Cómo enfocar el comentario de hoy sin referirme de forma apocalíptica a lo que ocurre en estos precisos momentos en el Cuerno de África es todo un reto bienintencionado de ánimo y fe en el ser humano. Aún así, estoy dispuesto a intentarlo, porque creo en la bondad de las personas, en su tendencia natural a la comprensión y la compasión, y porque quiero pensar que en el fondo es que no sabemos mucho y que la situación se nos ha escapado de las manos, como demuestra esa caterva de expertos que se ven compelidos a explicar qué es lo que está sucediendo con el estado del bienestar y a quienes se les nota sobremanera que no manejan las claves para interpretar los signos inequívocos de la encrucijada a la que hemos llegado.

Sí, es muy evidente ahora que esas autoridades de la economía, premios Nobel, tecnócratas y popes de las finanzas, a quienes hemos colmado de honores, halagos y riquezas, y que contemplan desde sus cuevas el derrumbe de las estructuras numéricas, utilizadas para justificar ese supuesto progreso que nos ha llevado de nuevo a un punto de salida en la razón de la propia existencia, no saben o no contestan, salvo para repetir una y otra vez como loros las fórmulas manidas del carrete mercantil en el que nos hemos movido durante los últimos decenios.

Prefiero debatir entonces a partir de esa común ignorancia, que al menos nos hace humildes y nos iguala, que de la leyenda del “hombre, un lobo para el hombre”, con el fin de despejar la maldad y los supuestos instintos casi demoniacos de nuestra especie, en otro amago de defensa estéril de nuestra pequeñez. Prefiero orillar entonces la densa capa de los sentimientos perversos que se nos suponen para sobrevolar con los ojos bien abiertos los abismos de los desheredados, de los olvidados, que en estos mismos momentos crepitan en la hoguera de las tierras yermas y, de camino, ofrecernos a nosotros mismos una vía de salida o un efímero consuelo para nuestro bien ganado sentimiento de culpabilidad.

No sabemos nada. Esa es la realidad. Y por eso erramos como lo hacemos, tirando barro contra la pared y mirando hacia otra parte, en tanto que ganamos tiempo para nuestras vidas, sabedores de la fragilidad en la que estamos inmersos, de ese equilibrio crítico del Universo y de una muerte segura que llama a nuestra puerta cada día, una muerte que se produce con extrema facilidad en demasiadas partes de nuestro planeta lleno de montañas, ríos y océanos, y de ignorancia supina.

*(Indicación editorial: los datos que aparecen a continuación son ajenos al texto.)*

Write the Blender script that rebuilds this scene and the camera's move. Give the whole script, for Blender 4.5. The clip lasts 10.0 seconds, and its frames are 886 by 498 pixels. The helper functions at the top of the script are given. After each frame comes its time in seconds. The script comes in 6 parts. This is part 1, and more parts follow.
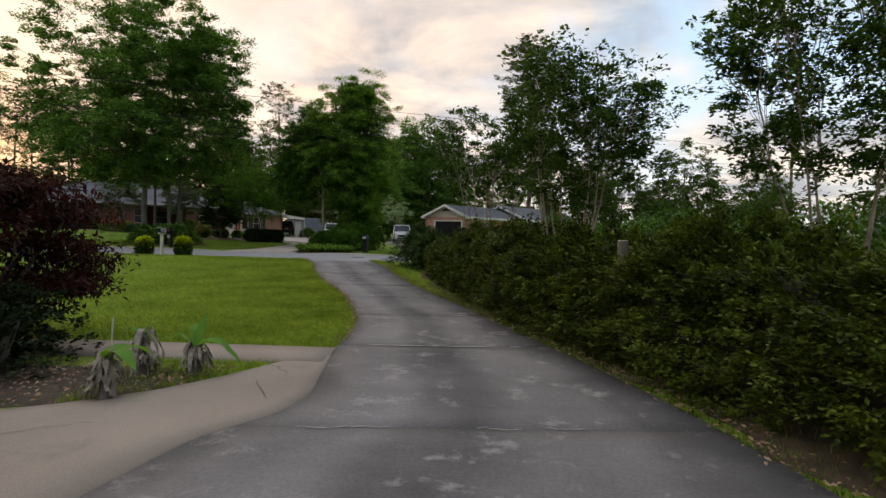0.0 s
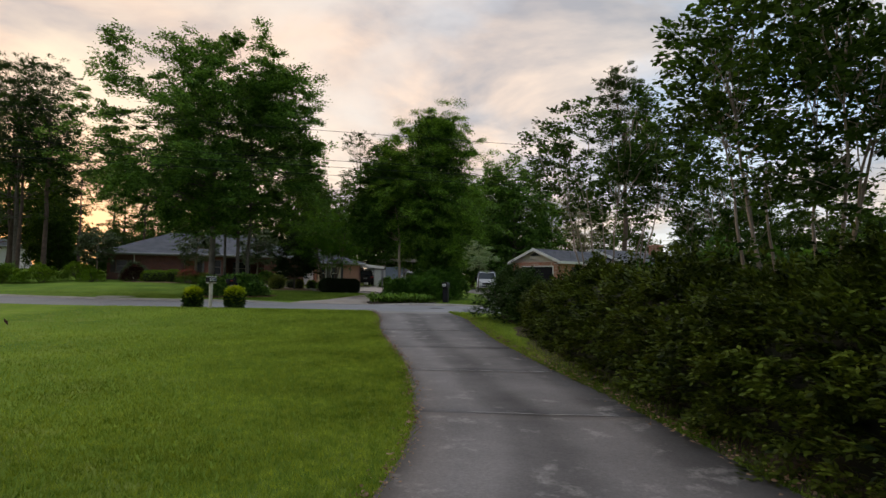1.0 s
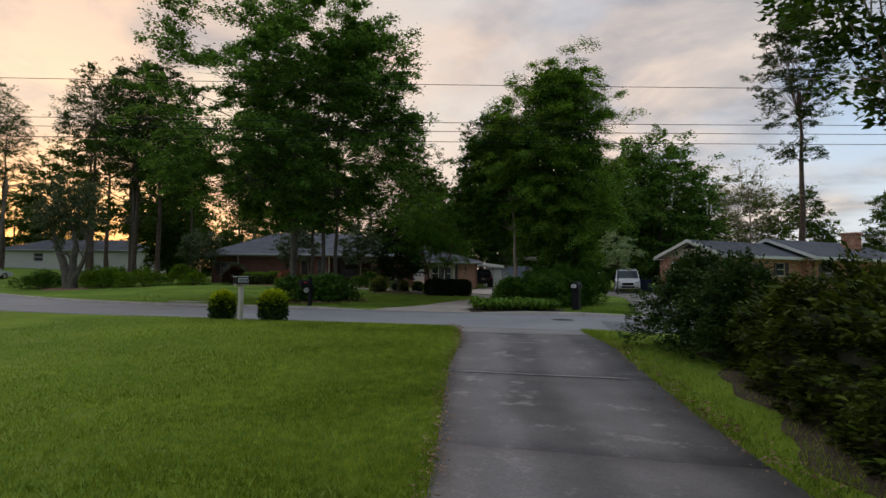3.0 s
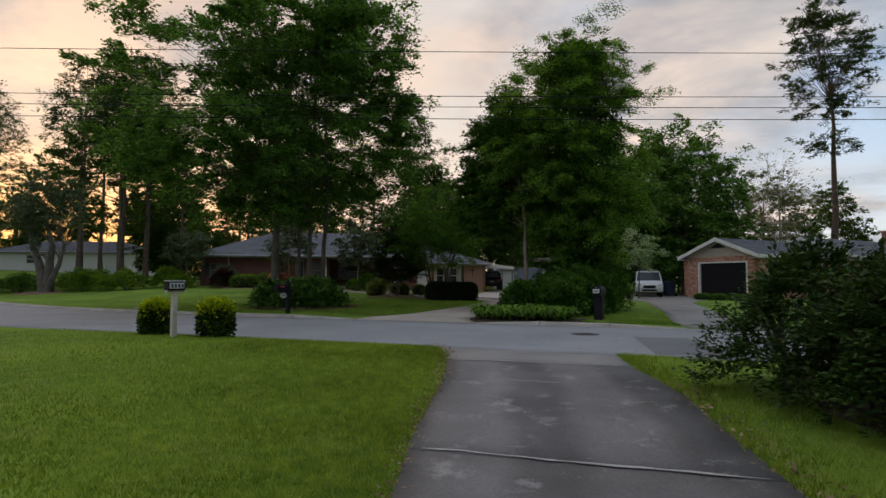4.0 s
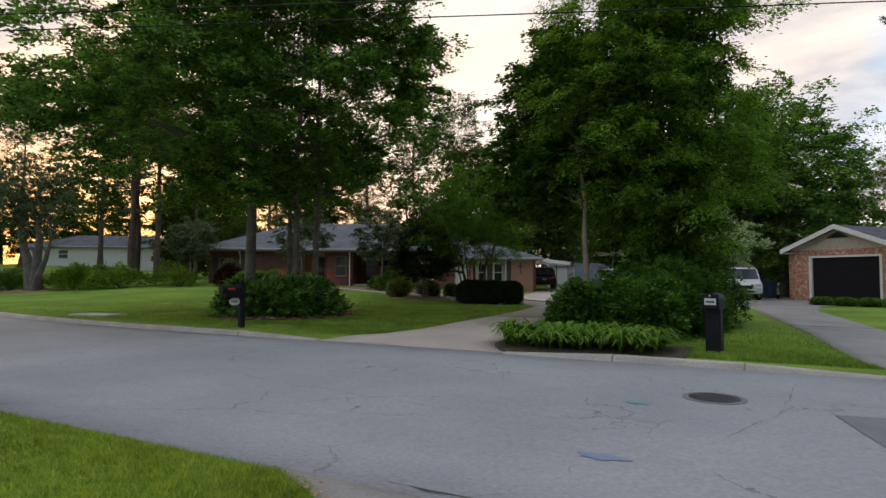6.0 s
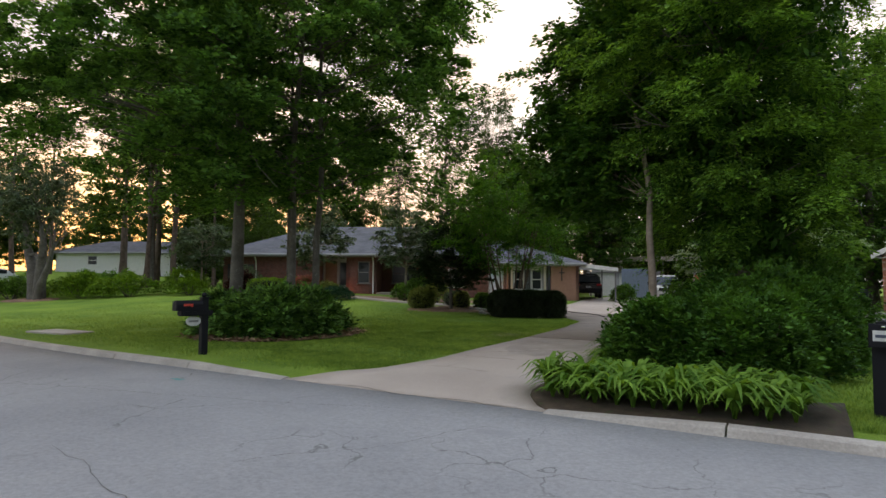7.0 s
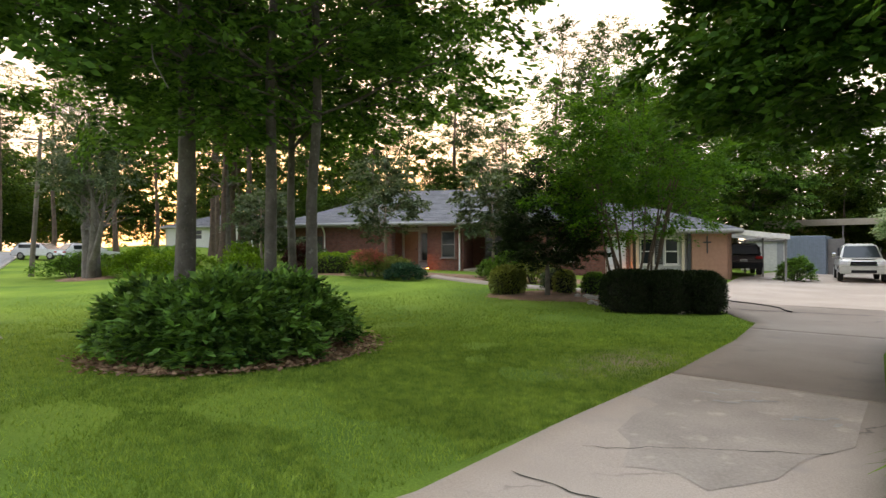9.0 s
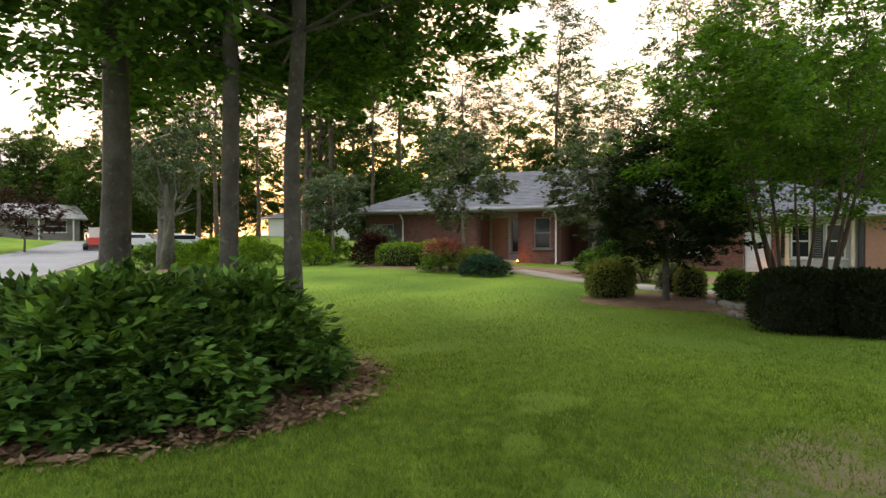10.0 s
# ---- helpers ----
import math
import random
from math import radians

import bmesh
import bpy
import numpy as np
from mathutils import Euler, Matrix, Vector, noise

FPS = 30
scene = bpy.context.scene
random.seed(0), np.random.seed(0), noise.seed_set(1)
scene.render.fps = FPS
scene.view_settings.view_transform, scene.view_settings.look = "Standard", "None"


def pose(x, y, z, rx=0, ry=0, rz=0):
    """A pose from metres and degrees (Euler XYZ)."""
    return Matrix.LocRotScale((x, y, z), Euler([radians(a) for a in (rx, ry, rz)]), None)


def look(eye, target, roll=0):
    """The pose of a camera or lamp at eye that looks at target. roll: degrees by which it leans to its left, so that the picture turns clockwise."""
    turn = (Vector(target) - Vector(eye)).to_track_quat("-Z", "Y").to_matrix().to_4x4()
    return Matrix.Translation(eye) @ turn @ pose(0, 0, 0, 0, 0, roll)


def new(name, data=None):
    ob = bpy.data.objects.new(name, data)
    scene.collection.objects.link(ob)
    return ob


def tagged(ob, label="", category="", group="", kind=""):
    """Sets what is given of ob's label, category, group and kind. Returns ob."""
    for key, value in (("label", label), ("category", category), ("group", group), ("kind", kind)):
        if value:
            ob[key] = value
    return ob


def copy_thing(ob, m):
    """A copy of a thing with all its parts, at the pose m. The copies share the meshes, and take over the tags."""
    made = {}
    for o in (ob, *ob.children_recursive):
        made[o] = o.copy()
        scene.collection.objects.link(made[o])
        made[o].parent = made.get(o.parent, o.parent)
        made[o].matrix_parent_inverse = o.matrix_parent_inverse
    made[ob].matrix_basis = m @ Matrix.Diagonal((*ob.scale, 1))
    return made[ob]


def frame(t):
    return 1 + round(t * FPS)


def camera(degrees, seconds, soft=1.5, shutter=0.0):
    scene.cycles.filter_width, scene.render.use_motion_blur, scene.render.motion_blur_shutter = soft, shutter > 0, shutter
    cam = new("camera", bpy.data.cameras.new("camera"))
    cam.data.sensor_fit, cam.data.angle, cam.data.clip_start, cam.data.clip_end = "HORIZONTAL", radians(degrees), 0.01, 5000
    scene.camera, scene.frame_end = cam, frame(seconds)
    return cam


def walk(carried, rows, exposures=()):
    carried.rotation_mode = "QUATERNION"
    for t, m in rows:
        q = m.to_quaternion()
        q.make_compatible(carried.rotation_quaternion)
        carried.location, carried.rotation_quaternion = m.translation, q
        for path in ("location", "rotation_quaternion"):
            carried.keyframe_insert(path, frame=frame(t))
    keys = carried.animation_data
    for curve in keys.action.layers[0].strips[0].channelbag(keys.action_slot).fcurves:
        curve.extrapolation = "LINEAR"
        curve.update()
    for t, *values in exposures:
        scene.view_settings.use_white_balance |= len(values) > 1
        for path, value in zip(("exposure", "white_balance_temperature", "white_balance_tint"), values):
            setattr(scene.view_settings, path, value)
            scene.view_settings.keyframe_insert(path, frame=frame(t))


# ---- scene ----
cam = camera(74.0, 10.0)
SKY = 0.85
PATH = [
    (0, (0.255, 0.202, 1.379), (0.231, 2.201, 1.324), 1.68),
    (0.5, (0.021, 2.650, 1.244), (-0.131, 4.644, 1.277), 1.23),
    (1, (-0.241, 5.115, 1.195), (-0.551, 7.087, 1.302), 0.72),
    (1.5, (-0.472, 7.329, 1.184), (-0.914, 9.274, 1.325), 0.30),
    (2, (-0.693, 9.311, 1.183), (-1.238, 11.230, 1.328), 0.11),
    (2.5, (-1.005, 11.186, 1.164), (-1.645, 13.077, 1.282), 0.10),
    (3, (-1.373, 12.904, 1.136), (-2.104, 14.762, 1.244), 0.21),
    (4.5, (-2.700, 18.201, 1.283), (-3.475, 20.042, 1.396), 0.17),
    (5, (-3.099, 19.951, 1.333), (-3.907, 21.779, 1.413), 0.11),
    (5.5, (-3.572, 21.699, 1.328), (-4.442, 23.498, 1.410), 0.20),
    (7, (-5.614, 27.068, 1.519), (-6.664, 28.767, 1.635), 0.31),
    (7.5, (-6.409, 28.740, 1.607), (-7.505, 30.410, 1.709), 0.22),
    (8, (-7.100, 30.425, 1.709), (-8.278, 32.040, 1.780), 0.17),
    (8.5, (-7.890, 32.140, 1.772), (-9.168, 33.678, 1.806), 0.07),
    (9, (-8.821, 33.914, 1.715), (-10.193, 35.369, 1.730), -0.13),
    (9.5, (-9.918, 35.750, 1.718), (-11.410, 37.082, 1.707), -0.17),
    (10, (-11.256, 37.585, 1.700), (-12.872, 38.762, 1.683), -0.08),
]
walk(cam, [(t, look(eye, target, roll)) for t, eye, target, roll in PATH],
     [(0, 0.76, 8100, 5), (1.0, 0.52, 7800, 5), (2.5, 0.29, 7500, 5), (4.5, 0.36, 7450, 5), (5.5, 0.72, 7550, 5), (7.0, 1.24, 7700, 5), (8.5, 2.0, 8150, 5), (10.0, 2.05, 8550, 5)])
# ---- world, sun, exposure ----
SUN_LEFT, SUN_UP = 57.0, 7.0
world = bpy.data.worlds.new("dusk_sky")
scene.world = world
world.use_nodes = True
wn, wl = world.node_tree.nodes, world.node_tree.links
wn.clear()
w_out = wn.new("ShaderNodeOutputWorld")
w_bg = wn.new("ShaderNodeBackground")
w_bg.inputs["Strength"].default_value = SKY
w_coord = wn.new("ShaderNodeTexCoord")
w_sky = wn.new("ShaderNodeTexSky")
w_sky.sky_type = "NISHITA"
w_sky.sun_disc = False
w_sky.sun_elevation = radians(SUN_UP)
w_sky.sun_rotation = radians(-SUN_LEFT)
w_sky.air_density, w_sky.dust_density, w_sky.ozone_density = 1.0, 1.5, 1.5


def wnode(kind, **values):
    n = wn.new(kind)
    for k, v in values.items():
        n.inputs[k].default_value = v
    return n


def wmath(op, a, b=None):
    n = wn.new("ShaderNodeMath")
    n.operation = op
    for i, v in enumerate((a, b)):
        if v is None:
            continue
        if isinstance(v, (int, float)):
            n.inputs[i].default_value = v
        else:
            wl.new(v, n.inputs[i])
    return n.outputs[0]


def wmix(f, a, b, blend="MIX"):
    n = wn.new("ShaderNodeMix")
    n.data_type, n.blend_type = "RGBA", blend
    for i, v in ((0, f), (6, a), (7, b)):
        if isinstance(v, (int, float)):
            n.inputs[i].default_value = v
        elif isinstance(v, tuple):
            n.inputs[i].default_value = (*v, 1)
        else:
            wl.new(v, n.inputs[i])
    return n.outputs[2]


def wramp(f, stops):
    n = wn.new("ShaderNodeValToRGB")
    while len(n.color_ramp.elements) < len(stops):
        n.color_ramp.elements.new(0.5)
    for e, (p, c) in zip(n.color_ramp.elements, stops):
        e.position, e.color = p, (*c, 1)
    wl.new(f, n.inputs[0])
    return n.outputs[0]


w_sep = wn.new("ShaderNodeSeparateXYZ")
wl.new(w_coord.outputs["Generated"], w_sep.inputs[0])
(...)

Mientras el neoliberalismo se precipita por el sumidero de nuestros aquilatados fregaderos, como la mejor versión de una huida suicida que ha servido de abono a las grandes diferencias humanas, a las necesidades y la hambruna, la otra versión, la de la mayor parte de la comunidad terrestre que vive en esas rutas polvorientas, a la luz del aceite y en medio de ninguna parte, se levanta cada día para procurarse el sustento de unas horas, las que transcurren entre el amanecer y la noche, un hilo muy fino con el que no hemos sabido tejer la justicia social y la armonía de nuestra morada esférica.

Si aceptamos que no somos gran cosa, pese a quien le pese, esa certeza nos hará solidarios y nos ayudará a mirar con confianza al vecino, a enterrar las armas y a ofrecer y compartir lo que tenemos con los demás, que son nuestra última y única esperanza para alcanzar una globalización real, la sostenibilidad vital y una herencia creíble y moral para nuestros hijos.